[start of DATA SECTION]

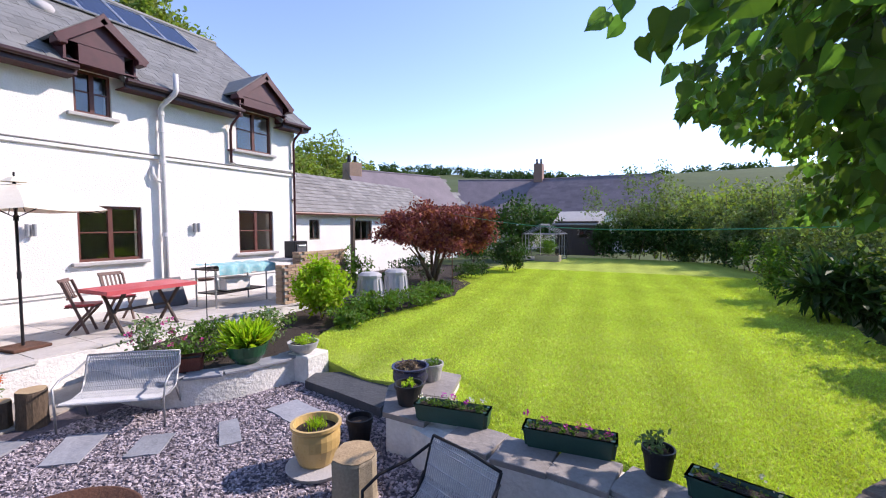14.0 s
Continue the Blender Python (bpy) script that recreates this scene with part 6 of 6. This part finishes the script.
part("back_panel", sp(CX0, CX1 - 0.15, CY1 - 0.06, CY1, -0.05, 2.05), M_DARKWOOD, con)
ob_ = thing("slatted_bench", "orange wooden slatted bench inside the conservatory", "bench", at(-3.3, -2.5, -0.05))
part("seat", bx((0, 0, 0.42), (1.5, 0.45, 0.04)), M_ORANGEWOOD, ob_)
for i in range(12):
    part("back_slat", bx((-0.68 + i * 0.124, -0.22, 0.72), (0.05, 0.02, 0.5)), M_ORANGEWOOD, ob_)
part("top_rail", bx((0, -0.22, 0.98), (1.5, 0.04, 0.07)), M_ORANGEWOOD, ob_)
for sx in (-1, 1):
    for sy in (-1, 1):
        part("leg", bx((sx * 0.7, sy * 0.18, 0.2), (0.06, 0.06, 0.4)), M_ORANGEWOOD, ob_)
ld = thing("trellis_ladder", "white wooden trellis ladder beside the post", "trellis", at(-2.22, -3.45, -0.25))
for sx in (-1, 1):
    part("rail", bx((sx * 0.12, 0, 0.95), (0.03, 0.03, 1.9)), M_WHITEP, ld)
for i in range(9):
    part("rung", bx((0, 0, 0.2 + i * 0.2), (0.21, 0.02, 0.03)), M_WHITEP, ld)
pp = thing("pergola", "brown timber pergola post and beam carrying the vine", "pergola", at(0, 0, 0))
part("post", sp(-2.09, -2.02, -3.66, -3.59, -0.3, 1.95), M_RED, pp)
part("beam", sp(-3.0, -1.98, -3.66, -3.59, 1.86, 1.93), M_RED, pp)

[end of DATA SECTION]

### YOUR INSTRUCTIONS
Images should not appear in the copy; retype the listing above exactly.

### OUTPUT FOR THIS EXERCISE
14.0 s
Continue the Blender Python (bpy) script that recreates this scene with part 6 of 6. This part finishes the script.
part("back_panel", sp(CX0, CX1 - 0.15, CY1 - 0.06, CY1, -0.05, 2.05), M_DARKWOOD, con)
ob_ = thing("slatted_bench", "orange wooden slatted bench inside the conservatory", "bench", at(-3.3, -2.5, -0.05))
part("seat", bx((0, 0, 0.42), (1.5, 0.45, 0.04)), M_ORANGEWOOD, ob_)
for i in range(12):
    part("back_slat", bx((-0.68 + i * 0.124, -0.22, 0.72), (0.05, 0.02, 0.5)), M_ORANGEWOOD, ob_)
part("top_rail", bx((0, -0.22, 0.98), (1.5, 0.04, 0.07)), M_ORANGEWOOD, ob_)
for sx in (-1, 1):
    for sy in (-1, 1):
        part("leg", bx((sx * 0.7, sy * 0.18, 0.2), (0.06, 0.06, 0.4)), M_ORANGEWOOD, ob_)
ld = thing("trellis_ladder", "white wooden trellis ladder beside the post", "trellis", at(-2.22, -3.45, -0.25))
for sx in (-1, 1):
    part("rail", bx((sx * 0.12, 0, 0.95), (0.03, 0.03, 1.9)), M_WHITEP, ld)
for i in range(9):
    part("rung", bx((0, 0, 0.2 + i * 0.2), (0.21, 0.02, 0.03)), M_WHITEP, ld)
pp = thing("pergola", "brown timber pergola post and beam carrying the vine", "pergola", at(0, 0, 0))
part("post", sp(-2.09, -2.02, -3.66, -3.59, -0.3, 1.95), M_RED, pp)
part("beam", sp(-3.0, -1.98, -3.66, -3.59, 1.86, 1.93), M_RED, pp)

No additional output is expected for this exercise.